Sophie miró a Madeleine una última vez, con los ojos llenos de lástima y confusión, antes de ser arrastrada fuera. La puerta se cerró de golpe, sumiendo la celda en la oscuridad de nuevo.

Madeleine cayó de rodillas, jadeando. El Hambre estaba furiosa. Se retorcía en sus entrañas, exigiendo sustento, exigiendo transferencia. —No —susurró Madeleine a la oscuridad—. Se acaba conmigo.

Se acurrucó en el suelo de piedra. Decidió que no comería. No transferiría. Dejaría que la maldición se consumiera a sí misma al no encontrar salida. Moriría con la deuda dentro, conteniendo cuatrocientos años de historia en su cuerpo esquelético hasta que su corazón se detuviera.

Pasaron dos días más. La fiebre llegó, trayendo consigo a los fantasmas. Jeanne estaba allí, ofreciéndole pan negro. Agnès estaba allí, llorando en un rincón. El diputado Renard gritaba en latín. Madeleine no se movió. Soportó la agonía de mil culpas quemándole las venas.

Finalmente, en la hora más oscura antes del amanecer, el corazón de Madeleine Fournier dio un último vuelco irregular y se detuvo.

El silencio llenó la celda. El cuerpo de la última cocinera yacía inerte, frío, un envase vacío.

Pero en el rincón de la celda, algo se agitó. Una sombra más densa que la oscuridad circundante se desprendió del cadáver de Madeleine. No tenía forma, solo una presencia pesada, antigua y hambrienta. La maldición, privada de su anfitrión y rechazada por la muerte, buscaba desesperadamente.

Se deslizó por el suelo de piedra, inmaterial y fluida como el humo. Pasó por debajo de la puerta de hierro de la celda. Recorrió los pasillos húmedos de la prisión, ignorando a los otros presos, guiada por un rastro invisible pero potente: el rastro de la sangre.

La sombra salió a la calle, bajo la lluvia de Lyon. Se movió rápido, cruzando el puente sobre el Saona, subiendo por las calles empinadas hacia el barrio de la Croix-Rousse.

Llegó a una pequeña casa con las ventanas iluminadas. Dentro, Sophie Marchand preparaba la cena para su marido. Sophie se detuvo un momento, con el cuchillo en la mano, sintiendo un repentino escalofrío. Una sensación de vacío inmenso se abrió en su estómago, un hambre que no se parecía a nada que hubiera sentido antes.

La sombra se filtró por las rendijas de la ventana y se enroscó alrededor de los tobillos de Sophie, subiendo, invisible e implacable.

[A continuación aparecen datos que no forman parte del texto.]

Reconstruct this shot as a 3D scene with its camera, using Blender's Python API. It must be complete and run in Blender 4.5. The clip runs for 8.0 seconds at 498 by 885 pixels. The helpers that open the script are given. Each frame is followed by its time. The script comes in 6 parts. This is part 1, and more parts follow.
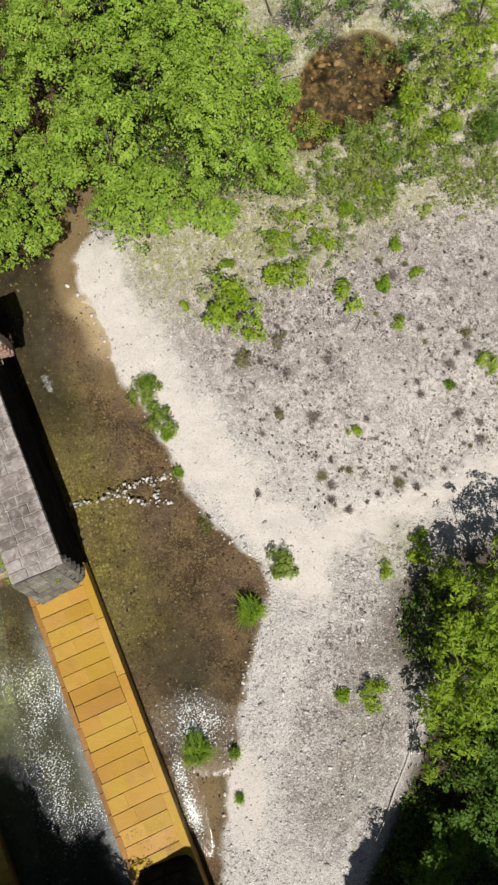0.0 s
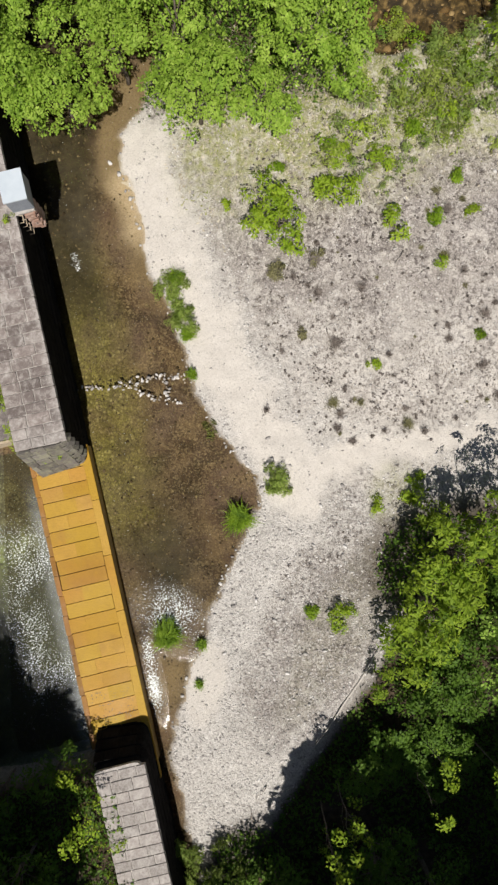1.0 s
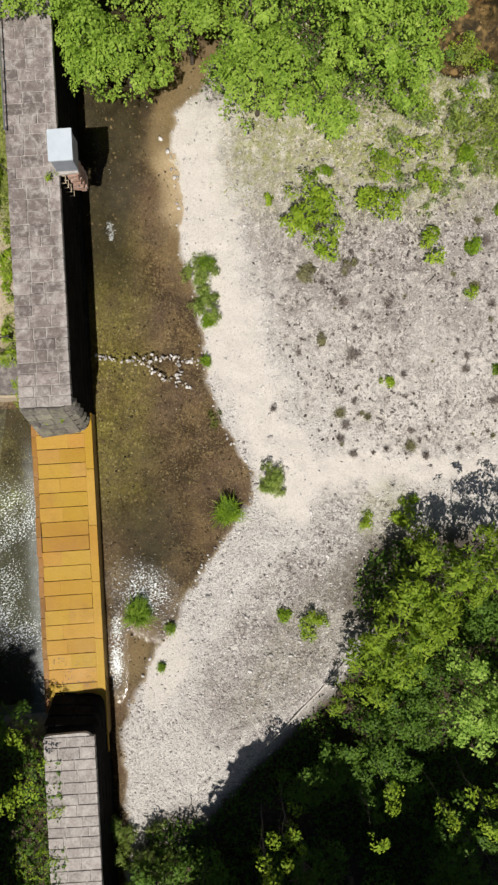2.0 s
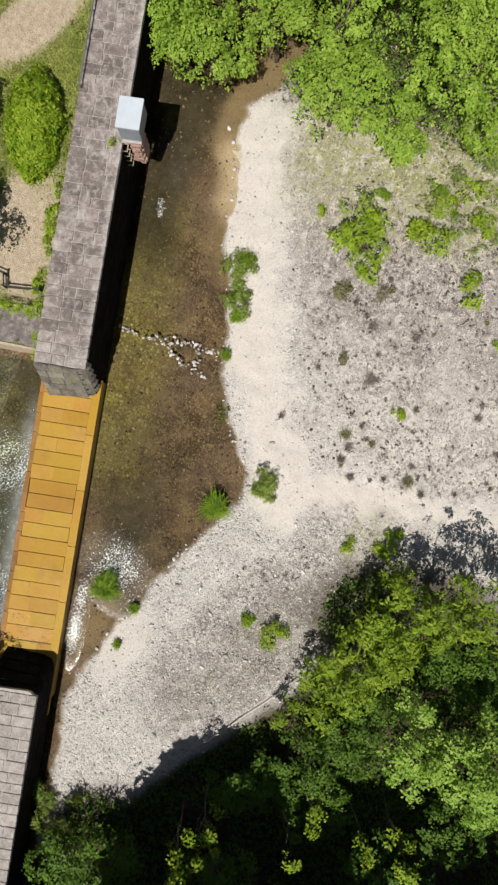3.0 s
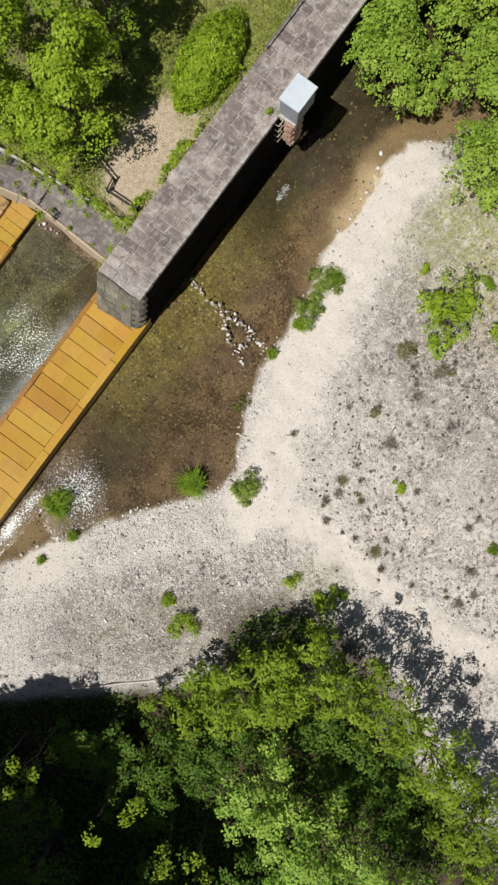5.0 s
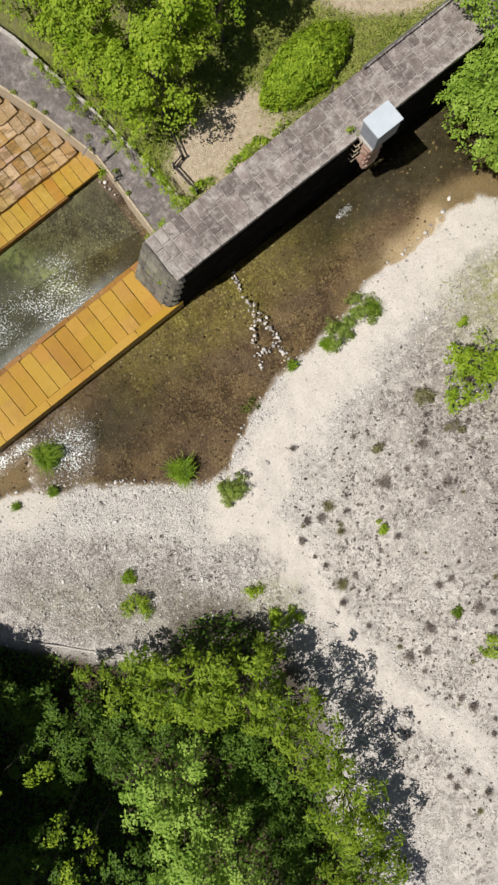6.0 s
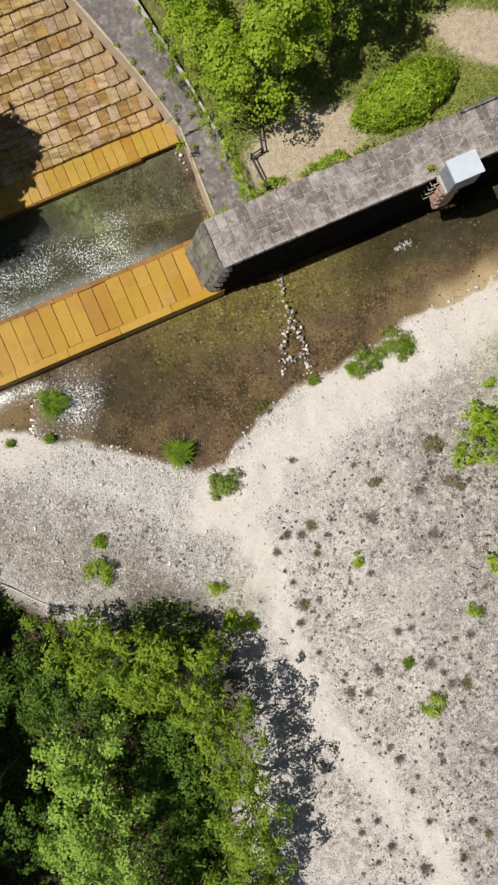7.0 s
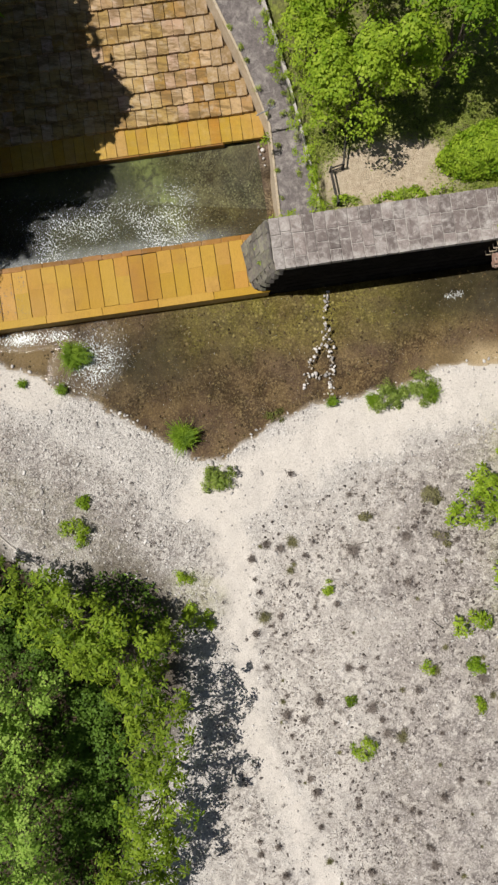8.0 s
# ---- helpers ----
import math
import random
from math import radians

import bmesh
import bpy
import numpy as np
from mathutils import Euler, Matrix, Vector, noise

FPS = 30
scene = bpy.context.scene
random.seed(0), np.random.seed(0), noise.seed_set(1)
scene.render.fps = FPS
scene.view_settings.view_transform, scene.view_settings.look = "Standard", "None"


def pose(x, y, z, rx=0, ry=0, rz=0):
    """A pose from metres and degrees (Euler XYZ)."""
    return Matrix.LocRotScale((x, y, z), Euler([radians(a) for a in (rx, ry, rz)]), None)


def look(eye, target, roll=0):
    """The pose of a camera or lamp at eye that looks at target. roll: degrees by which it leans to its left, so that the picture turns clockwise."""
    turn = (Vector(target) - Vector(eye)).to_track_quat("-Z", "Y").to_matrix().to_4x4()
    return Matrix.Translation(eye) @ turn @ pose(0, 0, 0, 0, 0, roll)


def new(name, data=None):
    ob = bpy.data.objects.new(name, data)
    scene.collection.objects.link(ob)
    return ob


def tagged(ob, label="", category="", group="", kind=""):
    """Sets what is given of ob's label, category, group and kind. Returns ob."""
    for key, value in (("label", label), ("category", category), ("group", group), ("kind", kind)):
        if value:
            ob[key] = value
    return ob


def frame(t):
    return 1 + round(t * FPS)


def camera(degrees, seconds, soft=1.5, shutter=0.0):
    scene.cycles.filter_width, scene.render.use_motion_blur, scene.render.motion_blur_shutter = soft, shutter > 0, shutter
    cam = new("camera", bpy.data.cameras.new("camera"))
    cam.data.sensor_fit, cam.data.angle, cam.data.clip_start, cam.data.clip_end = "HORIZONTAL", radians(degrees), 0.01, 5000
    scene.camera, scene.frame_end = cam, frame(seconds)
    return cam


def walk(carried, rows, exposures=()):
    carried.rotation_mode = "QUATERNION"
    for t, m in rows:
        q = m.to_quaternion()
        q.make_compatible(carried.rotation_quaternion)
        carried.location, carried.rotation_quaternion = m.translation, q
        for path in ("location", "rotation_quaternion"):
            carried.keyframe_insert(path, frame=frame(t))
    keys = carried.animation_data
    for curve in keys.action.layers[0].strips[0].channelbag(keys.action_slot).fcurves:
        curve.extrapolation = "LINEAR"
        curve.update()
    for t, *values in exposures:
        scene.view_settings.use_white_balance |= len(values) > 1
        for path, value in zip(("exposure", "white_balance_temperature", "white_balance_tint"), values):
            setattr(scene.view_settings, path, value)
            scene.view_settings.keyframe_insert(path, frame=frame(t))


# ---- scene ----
cam = camera(47.1, 8.0, soft=2.6)
PATH = [
    (0, (-1.159, 0.861, 20.442), (-0.857, 0.767, 18.467), 4.6),
    (0.5, (-1.418, 0.782, 20.446), (-1.236, 0.744, 18.454), 3.9),
    (1, (-1.65, 0.697, 20.464), (-1.594, 0.694, 18.465), 0.5),
    (1.5, (-1.735, 0.676, 20.47), (-1.689, 0.677, 18.47), 0.4),
    (3, (-1.663, 0.648, 20.488), (-1.62, 0.66, 18.488), 3.9),
    (3.5, (-1.676, 0.587, 20.465), (-1.636, 0.606, 18.465), -0.6),
    (4, (-1.716, 0.512, 20.449), (-1.677, 0.542, 18.45), -5.8),
    (4.5, (-1.702, 0.458, 20.405), (-1.666, 0.493, 18.406), -4.9),
    (6, (-1.445, 0.383, 20.322), (-1.421, 0.435, 18.323), -3.4),
    (6.5, (-1.429, 0.313, 20.304), (-1.406, 0.371, 18.305), 0.1),
    (7, (-1.453, 0.248, 20.292), (-1.435, 0.317, 18.294), 1.7),
    (7.5, (-1.499, 0.222, 20.266), (-1.485, 0.298, 18.267), 4.7),
    (8, (-1.559, 0.231, 20.227), (-1.547, 0.311, 18.229), 10.7),
]
walk(cam, [(t, look(eye, target, roll)) for t, eye, target, roll in PATH])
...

Sophie soltó el cuchillo. Se llevó la mano a la boca, sintiendo un sabor metálico, a sangre antigua y ceniza. —Tengo hambre —susurró Sophie, con una voz que no parecía la suya.

Se giró hacia los ingredientes sobre la mesa. Sus manos, ahora temblorosas, empezaron a moverse con una destreza que ella nunca había aprendido, picando, mezclando, murmurando palabras que no conocía.

La deuda no se había pagado. La deuda simplemente había cambiado de dueña. Y en Lyon, la noche se hizo un poco más oscura.